— start —

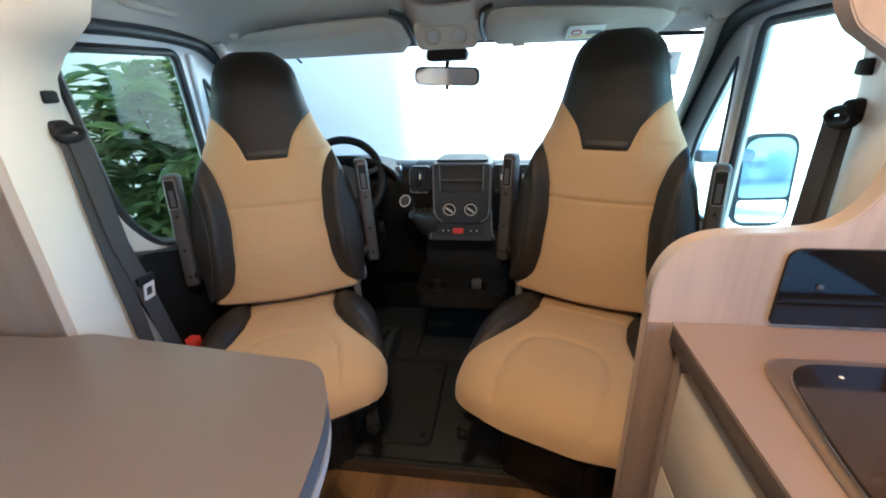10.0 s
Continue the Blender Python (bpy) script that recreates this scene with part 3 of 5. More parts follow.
bench = thing("dinette_bench", (-1.05, 0.4, 0.0), "slate grey dinette bench with a beige seat panel", "bench")
bl = rounded([(-1.57, -0.35), (-0.615, -0.35), (-0.612, 0.706), (-1.57, 0.712)], [0.01, 0.05, 0.10, 0.02], 8)
part("base", plate([((p[0] + 1.57) * 0.96 - 1.57, p[1] * 0.96) for p in bl], xy(0.0), 0.295), M_CARCASS, bench, "taupe bench box")
part("seat_cushion", plate(bl, xy(0.295), 0.130, bevel=0.018), M_BENCH, bench, "slate grey cushion")
part("piping", tube([(p[0], p[1], 0.413) for p in bl], 0.004, 8, closed=True), M_PIPING, bench)
part("seat_panel", plate(rounded([(-1.50, -0.3), (-0.688, -0.3), (-0.690, 0.552), (-1.50, 0.568)], 0.004, 2), xy(0.4255), 0.006, bevel=0.002), M_BOARD, bench, "beige fabric seat panel")
bk = rounded([(0.02, 0.432), (0.232, 0.432), (0.215, 0.62), (0.178, 0.85), (0.135, 1.045), (0.05, 1.07), (-0.01, 1.04)], [0.02, 0.03, 0.3, 0.3, 0.05, 0.05, 0.03], 6)
part("backrest", plate(bk, yz(-1.56), 0.90, bevel=0.02), M_BENCHBACK, bench, "grey padded backrest")
part("piping", tube([(-0.664, p[0] , p[1]) for p in bk], 0.005, 8, closed=True, up=(1, 0, 0)), M_PIPING, bench)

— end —

Directions for this task — Restate the whole listing above exactly, please, omitting every image.

Output of the exercise —
10.0 s
Continue the Blender Python (bpy) script that recreates this scene with part 3 of 5. More parts follow.
bench = thing("dinette_bench", (-1.05, 0.4, 0.0), "slate grey dinette bench with a beige seat panel", "bench")
bl = rounded([(-1.57, -0.35), (-0.615, -0.35), (-0.612, 0.706), (-1.57, 0.712)], [0.01, 0.05, 0.10, 0.02], 8)
part("base", plate([((p[0] + 1.57) * 0.96 - 1.57, p[1] * 0.96) for p in bl], xy(0.0), 0.295), M_CARCASS, bench, "taupe bench box")
part("seat_cushion", plate(bl, xy(0.295), 0.130, bevel=0.018), M_BENCH, bench, "slate grey cushion")
part("piping", tube([(p[0], p[1], 0.413) for p in bl], 0.004, 8, closed=True), M_PIPING, bench)
part("seat_panel", plate(rounded([(-1.50, -0.3), (-0.688, -0.3), (-0.690, 0.552), (-1.50, 0.568)], 0.004, 2), xy(0.4255), 0.006, bevel=0.002), M_BOARD, bench, "beige fabric seat panel")
bk = rounded([(0.02, 0.432), (0.232, 0.432), (0.215, 0.62), (0.178, 0.85), (0.135, 1.045), (0.05, 1.07), (-0.01, 1.04)], [0.02, 0.03, 0.3, 0.3, 0.05, 0.05, 0.03], 6)
part("backrest", plate(bk, yz(-1.56), 0.90, bevel=0.02), M_BENCHBACK, bench, "grey padded backrest")
part("piping", tube([(-0.664, p[0] , p[1]) for p in bk], 0.005, 8, closed=True, up=(1, 0, 0)), M_PIPING, bench)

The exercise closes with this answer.